Tuesday, December 09, 2014

Bad Gender Science alert

It's my birthday today and what a gift The Telegraph have sent! Two of my least favourite things wrapped up in one. Bad science being used to justify sexism!

Apparently, we're told, men need nights out with the lads. Not someone's opinion or the advice of their in-house agony aunt, no. This is SCIENCE, we're told.

The subtitle reads "Researchers in Germany found it was good for a man's health to be allowed time to bond with fellow males".

But read the article and they found nothing of the sort. They found it was good for a male Barbary macaque's health. They add "a type of ape which exhibits remarkably human-like social behaviour" so presumably it spends half the morning nursing a hangover while playing Angry Birds and then writing about how it "really needs to get more organised" on Facebook?

The tenuousness of the link is made even more apparent when they try to compare men "watching each other's backs" with Barbary macaques picking ticks and fleas off each other. Hmm, alerting your mate to someone looking at him aggressively in the queue for a kebab doesn't strike me as obviously analogous to combing his back hair for him if he can't reach.

The only reason to assume that what applies to Barbary macaques will also apply to humans would be if humans and macaques shared a common ancestor who also exhibited this behaviour. Not so.

Humans are much more closely related to bonobos. Do you know what bonobos do to relieve stress? They wank off members of their own family. Really they do. Who wants to write a piece in The Telegraph about the health benefits of familial mutual masturbation? No me either.

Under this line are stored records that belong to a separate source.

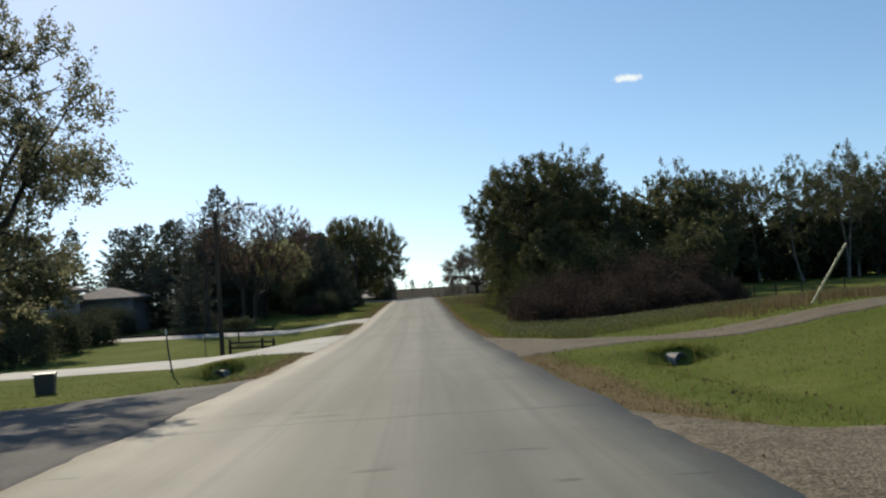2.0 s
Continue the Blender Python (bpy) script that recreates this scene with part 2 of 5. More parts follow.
WEATHERED = plain("weathered_wood", (0.10, 0.085, 0.07), (0.22, 0.19, 0.16), 2.5, 0.9, 0.15, 0.6, stretch=(1, 1, 0.15))
DARK_WOOD = plain("dark_wood", (0.03, 0.024, 0.018), (0.075, 0.06, 0.045), 2.5, 0.85, 0.2, 0.6, stretch=(1, 1, 0.2))
GALVANISED = plain("galvanised_steel", (0.28, 0.285, 0.29), (0.48, 0.485, 0.49), 3.0, 0.48, 0.5, 0.2, metal=0.8)
OLD_STEEL = plain("aged_culvert_steel", (0.11, 0.107, 0.1), (0.26, 0.255, 0.245), 4.0, 0.6, 0.35, 0.3, metal=0.3)
DARK_METAL = plain("dark_metal", (0.02, 0.02, 0.022), (0.05, 0.05, 0.055), 3.0, 0.5, 0.5, 0.1)
RUBBER = plain("tyre_rubber", (0.012, 0.012, 0.012), (0.03, 0.03, 0.03), 6.0, 0.85, 0.2, 0.3)
DARK_GREEN = plain("dark_green_sheet", (0.012, 0.03, 0.02), (0.025, 0.055, 0.036), 2.0, 0.5, 0.3, 0.1)
WHITE_PAINT = plain("white_paint", (0.62, 0.62, 0.6), (0.8, 0.8, 0.78), 1.5, 0.6, 0.3, 0.1)
LEAF_MAPLE = leafy("maple_leaves", [(0.081, 0.091, 0.042), (0.114, 0.125, 0.056), (0.150, 0.150, 0.072), (0.182, 0.146, 0.075)], 0.45, 0.6, 0.18)
LEAF_OAK = leafy("woodland_leaves", [(0.065, 0.078, 0.034), (0.099, 0.112, 0.047), (0.133, 0.138, 0.060), (0.156, 0.130, 0.065)], 0.42, 0.6, 0.2)
LEAF_PALE = leafy("pale_leaves", [(0.13, 0.14, 0.075), (0.19, 0.198, 0.115), (0.25, 0.238, 0.15), (0.28, 0.245, 0.15)], 0.66, 0.6, 0.15)
LEAF_CRAB = leafy("russet_leaves", [(0.069, 0.054, 0.048), (0.115, 0.090, 0.078), (0.161, 0.129, 0.110), (0.115, 0.103, 0.069)], 0.4, 0.6, 0.2)
LEAF_RED = leafy("sparse_brown_leaves", [(0.121, 0.075, 0.061), (0.182, 0.116, 0.088), (0.231, 0.160, 0.110)], 0.5, 0.6, 0.15)
LEAF_BRAMBLE = leafy("bramble_leaves", [(0.046, 0.034, 0.028), (0.076, 0.053, 0.043), (0.115, 0.078, 0.063), (0.062, 0.062, 0.035)], 0.25, 0.85, 0.04)
LEAF_BARBERRY = leafy("barberry_leaves", [(0.06, 0.035, 0.036), (0.095, 0.055, 0.054), (0.13, 0.08, 0.075)], 0.35, 0.8, 0.06)
LEAF_BUSH = leafy("bush_leaves", [(0.047, 0.057, 0.023), (0.067, 0.079, 0.03), (0.096, 0.104, 0.042)], 0.35, 0.65, 0.1)
LEAF_YELLOW = leafy("yellow_leaves", [(0.055, 0.052, 0.022), (0.085, 0.085, 0.026), (0.14, 0.135, 0.035), (0.36, 0.31, 0.05), (0.52, 0.44, 0.06)], 0.5, 0.6, 0.15)
LEAF_WILLOW = leafy("willow_leaves", [(0.25, 0.27, 0.125), (0.32, 0.335, 0.16), (0.38, 0.38, 0.19)], 0.68, 0.6, 0.15)
# distance haze is put into these leaf colours: paler and greyer
LEAF_FAR_HAZED = leafy("hazed_far_leaves", [(0.12, 0.118, 0.095), (0.17, 0.165, 0.135), (0.22, 0.208, 0.175)], 0.5, 0.7, 0.1)
LEAF_VINE = leafy("vine_leaves", [(0.08, 0.09, 0.026), (0.14, 0.148, 0.04), (0.24, 0.225, 0.065)], 0.5, 0.6, 0.15)
LEAF_HEDGE = leafy("dark_hedge_leaves", [(0.054, 0.065, 0.039), (0.083, 0.096, 0.054), (0.117, 0.128, 0.071)], 0.35, 0.75, 0.06)
NEEDLE = leafy("spruce_needles", [(0.064, 0.077, 0.058), (0.096, 0.110, 0.077), (0.131, 0.144, 0.102)], 0.25, 0.6, 0.12)
GRASS = leafy("grass_blades", [(0.086, 0.115, 0.023), (0.134, 0.166, 0.037), (0.178, 0.198, 0.055), (0.222, 0.204, 0.085)], 0.58, 0.8, 0.06)
DRY_GRASS = leafy("dry_grass_blades", [(0.12, 0.085, 0.04), (0.2, 0.15, 0.08), (0.26, 0.2, 0.11)], 0.35, 0.8, 0.1)
RED_GRASS = leafy("russet_grass_blades", [(0.09, 0.06, 0.036), (0.14, 0.09, 0.055), (0.2, 0.145, 0.09), (0.09, 0.1, 0.04)], 0.4, 0.9, 0.05)
WEED = leafy("weed_leaves", [(0.07, 0.085, 0.032), (0.105, 0.12, 0.05), (0.16, 0.165, 0.085), (0.25, 0.235, 0.15)], 0.45, 0.8, 0.1)
SHINGLE = plain("dark_shingles", (0.035, 0.033, 0.034), (0.085, 0.08, 0.078), 1.2, 0.9, 0.2, 0.5, fine=60)
GREY_SHINGLE = plain("grey_shingles", (0.16, 0.14, 0.13), (0.28, 0.25, 0.23), 1.2, 0.9, 0.2, 0.5, fine=60)
SIDING = plain("cream_siding", (0.25, 0.238, 0.2), (0.36, 0.343, 0.29), 0.8, 0.7, 0.3, 0.15)
GREY_SIDING = plain("grey_siding", (0.15, 0.153, 0.158), (0.23, 0.233, 0.238), 0.8, 0.7, 0.3, 0.15)
BRICK_WALL = plain("brown_house_wall", (0.075, 0.06, 0.053), (0.13, 0.105, 0.09), 1.0, 0.85, 0.2, 0.3)
RED_WOOD = plain("red_stained_wood", (0.06, 0.03, 0.022), (0.11, 0.055, 0.04), 2.0, 0.7, 0.3, 0.3)
TRUCK_PAINT = plain("dark_car_paint", (0.012, 0.012, 0.014), (0.022, 0.02, 0.022), 2.0, 0.25, 0.6, 0.0)
MAROON_PAINT = plain("maroon_car_paint", (0.05, 0.012, 0.012), (0.08, 0.02, 0.018), 2.0, 0.25, 0.6, 0.0)
CHROME = plain("chrome", (0.7, 0.7, 0.72), (0.85, 0.85, 0.86), 4.0, 0.12, 0.5, 0.0, metal=1.0)
LENS_WHITE = plain("clear_lamp_lens", (0.6, 0.6, 0.6), (0.8, 0.8, 0.8), 4.0, 0.1, 0.8, 0.0)
YELLOW_PLASTIC = plain("yellow_plastic", (0.45, 0.4, 0.22), (0.62, 0.56, 0.34), 3.0, 0.5, 0.4, 0.1)


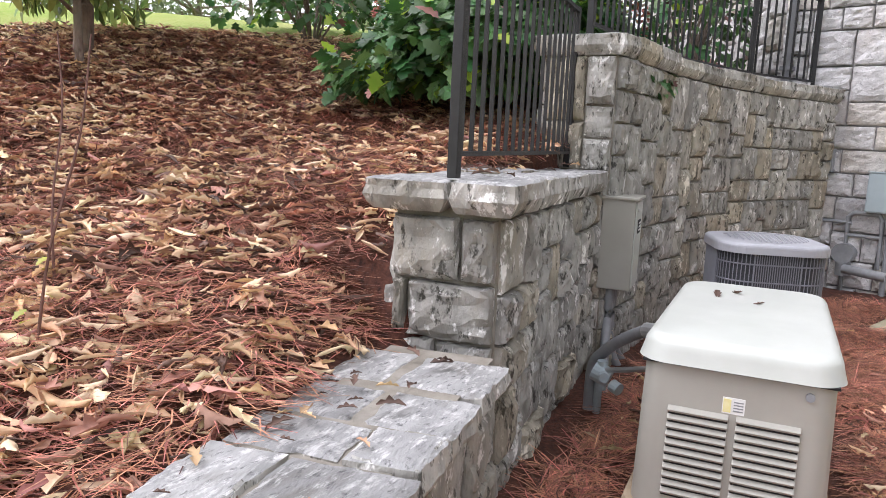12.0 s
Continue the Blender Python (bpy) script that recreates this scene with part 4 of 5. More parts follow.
# ---- oakleaf hydrangea ----
def hydrangea(cx, cy, rx, ry, rz, count, seed, flowers, label, spike=True):
    rg = np.random.RandomState(seed)
    gz = ground_z(cx, cy)
    bush = thing("hydrangea_bush", pose(cx, cy, gz - 0.03), label, "shrub", "shrubs on the slope")
    bm = bmesh.new()
    for i in range(22):
        a, r = rg.uniform(0, 6.28), rg.uniform(0.3, 0.85)
        e = np.array((math.cos(a) * rx * r, math.sin(a) * ry * r, rz * rg.uniform(0.5, 0.95)))
        tube(bm, bend([(e[0] * 0.1, e[1] * 0.1, -0.03), (e[0] * 0.5, e[1] * 0.5, e[2] * 0.55), tuple(e)], 3), ends=[0.014, 0.013, 0.012, 0.01, 0.008, 0.006, 0.004][:7], sides=5)
    tagged(part("stems", bm, BARK, bush), kind="stuff")
    # lumpy dome with leaves set on its skin and some inside
    u = rg.normal(0, 1, (count, 3))
    u /= np.linalg.norm(u, axis=1, keepdims=True)
    u[:, 2] = np.abs(u[:, 2]) * 1.15 - 0.3
    lump = np.array([1 + 0.34 * noise.noise((p[0] * 2.3, p[1] * 2.3, p[2] * 2.3 + seed)) + 0.26 * noise.noise((p[0] * 5.5, p[1] * 5.5, p[2] * 5.5 + seed)) for p in u])
    depth = np.where(rg.rand(count) < 0.7, rg.uniform(0.9, 1.06, count), rg.uniform(0.55, 0.9, count))
    pos = u * np.array((rx, ry, rz * 0.85)) * (lump * depth)[:, None] + np.array((0, 0, rz * 0.32))
    keep = pos[:, 2] > 0.03
    pos, u = pos[keep], u[keep]
    d = u * 0.7 + rg.normal(0, 0.55, pos.shape) + (0, 0, -0.35)
    up = u * 0.6 + rg.normal(0, 0.35, pos.shape) + (0, 0, 0.8)
    size = rg.uniform(0.085, 0.17, len(pos))
    top = rg.rand(len(pos)) < np.clip((pos[:, 2] / rz - 0.6) * 2.2, 0, 0.72)
    low = ~top
    leaf_mass("foliage", "oak", pos[low], d[low], up[low], size[low], [OAKLEAF, LIME_LEAF, MAGNOLIA_DEAD], [0.94, 0.05, 0.01], bush, "broad lobed green leaves", seed)
    leaf_mass("young_foliage", "oak", pos[top], d[top], up[top], size[top] * 0.85, [LIME_LEAF, OAKLEAF], [0.82, 0.18], bush, "bright lime young leaves", seed + 1)
    for i in range(flowers):
        a = rg.uniform(0, 6.28)
        r = math.sqrt(rg.rand()) * 0.95
        p = np.array((math.cos(a) * r * rx, math.sin(a) * r * ry, 0))
        p[2] = rz * 0.32 + rz * 0.85 * math.sqrt(max(0.02, 1 - r * r)) * rg.uniform(0.95, 1.12)
        ax = unit(np.array((p[0] * 0.5, p[1] * 0.5, 1.0)) + rg.normal(0, 0.3, 3))
        k = 70
        t = rg.rand(k)
        rad = 0.075 * (1 - t) + 0.02
        off = rg.normal(0, 1, (k, 3))
        off -= (off @ ax)[:, None] * ax
        off /= np.linalg.norm(off, axis=1, keepdims=True)
        fp = p + ax * (t[:, None] * 0.2) + off * rad[:, None]
        leaf_mass("panicle", "petal", fp, off + rg.normal(0, 0.4, (k, 3)), ax + rg.normal(0, 0.3, (k, 3)), rg.uniform(0.028, 0.046, k), [PANICLE], [1.0], bush, "faded red-brown flower panicle", seed + i)
    if spike:
        k = 46
        t = rg.rand(k)
        sp = np.array((0.3, 0.05, rz * 1.02)) + np.stack([rg.normal(0, 0.14, k), rg.normal(0, 0.14, k), t * 0.5], 1)
        leaf_mass("tall_shoot", "oak", sp, rg.normal(0, 1, (k, 3)) + (0, 0, 0.1), rg.normal(0, 0.4, (k, 3)) + (0, 0, 1), rg.uniform(0.1, 0.17, k), [LIME_LEAF], [1.0], bush, "tall lime-green shoot", seed + 9)
    return bush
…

The reality is that the only reason this piece got published at all was because they know perfectly well that guys out there wanting to shirk other commitments and responsibilities and go out drinking will latch onto it. Well sorry, not fooled.

Look at the all-male groups in most pubs and clubs night after night. Look at the crowd at football matches across the country. Believe me, if all-male socialising was the key to male health you'd all be immortal by now! Instead your life expectancy is considerably shorter than ours.

I'd bet the exact opposite is true in humans - all male groups are likely to drink more, smoke more, get in more fights, eat more fast food, do more dangerous activities. I'd bet all-male socialising is linked to to poorer health in human men. But no-one's going to publish that in The Telegraph are they?